Monday, 16 May 2016

Movie Review: Bugsy (1991)


An uneven biography of Ben "Bugsy" Siegel's later years, Bugsy tries to turn a mobster into a visionary and a lover, and succeeds only in patches.

It's the early 1940s, and charismatic criminal Bugsy Siegel (Warren Beatty) is dispatched by his gang to open new territories in California. Despite advice from his lifelong crime partner Meyer Lansky (Ben Kingsley) to adopt a slow and low-key approach, Siegel wastes no time in flashing his money around Los Angeles and taking control of the local extortion rackets, including recruiting his main rival Mickey Cohen (Harvey Keitel) as his chief lieutenant.

Through his connection with childhood friend George (a reference to actor George Raft, portrayed by Joe Mantegna), Bugsy also falls in love with the Hollywood scene. He is immediately infatuated with starlet Virginia Hill (Annette Bening), who has a long history of association with gangsters and assorted semi-celebrities. She initially plays hard to get but eventually they become a couple, despite Siegel being married to Esta (Wendy Phillips).

Bugsy then divides his time between managing a criminal empire, sometimes with extreme brutality, and juggling domestic duties with one wife, two kids and one lover. He eventually turns his attention to the Nevada desert, where he imagines the possibility of opening a resort offering gambling, sex and luxury accommodation. But the Flamingo resort proves to be easy to envision but difficult to build, straining all of Bugsy's relationships.

That the movie is called Bugsy while the main character seethes in anger against any use of that nickname is a hint of the problems that nibble away at the film's intentions. Directed by Barry Levinson and written by James Toback, Bugsy was a long-term Warren Beatty project, who saw an intriguing subject matter in the cold blooded killer who got involved in the early business of building Las Vegas. He is a dreamer seeking love to fill the void in his soul caused by wanton violence; he is also a goofy family man, a fast talker, and a bad businessman with no sense for money. Unfortunately Levinson and Toback get lost in the puzzle of a complex man, and the film never latches onto a worthwhile arc.

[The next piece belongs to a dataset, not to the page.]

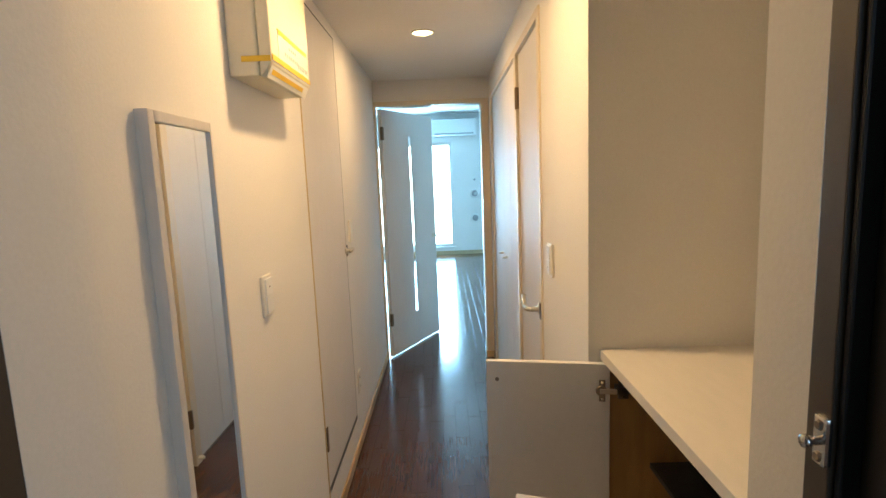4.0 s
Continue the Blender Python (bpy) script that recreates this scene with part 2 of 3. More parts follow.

Trying too hard to soften the man's edges, the film ignores Bugsy's formative years as a cold-blooded hitman. Beatty's magnetism instead shifts the focus to creating a likeable guy who falls hard for an alluring woman and then pursues an enigmatic vision. The romance elements occupy the centre of the film and take far too long, with occasional jarring interruptions for scenes demonstrating Siegel's propensity for extreme anger. In pursuit of a fiction better than fact, compared to the real story the film overplays Bugsy's role in initiating the Flamingo project.

Beatty and Bening became a real-life couple soon after the film's release, and they do share unquestionable on-screen chemistry. Harvey Keitel and Ben Kingsley are serviceable but offer little beyond typical grim gangster traits. Elliott Gould has a couple of pivotal scenes as a none-too-bright Siegel associate who evolves from dimwit to a real problem.

Ennio Morricone contributes one of his least memorable scores, the emphasis on romance undermining any attempts to build rousing music worthy of a grand criminal enterprise. The film does look magnificent, with rich colours and lavish wardrobes capturing the glamour of Los Angeles at the height of the studio era.

Bugsy is a glossy but episodic effort, often stumbling over itself as it oscillates wildly between the red mist of bloodthirsty outrage and the soft glow of cutesy romance.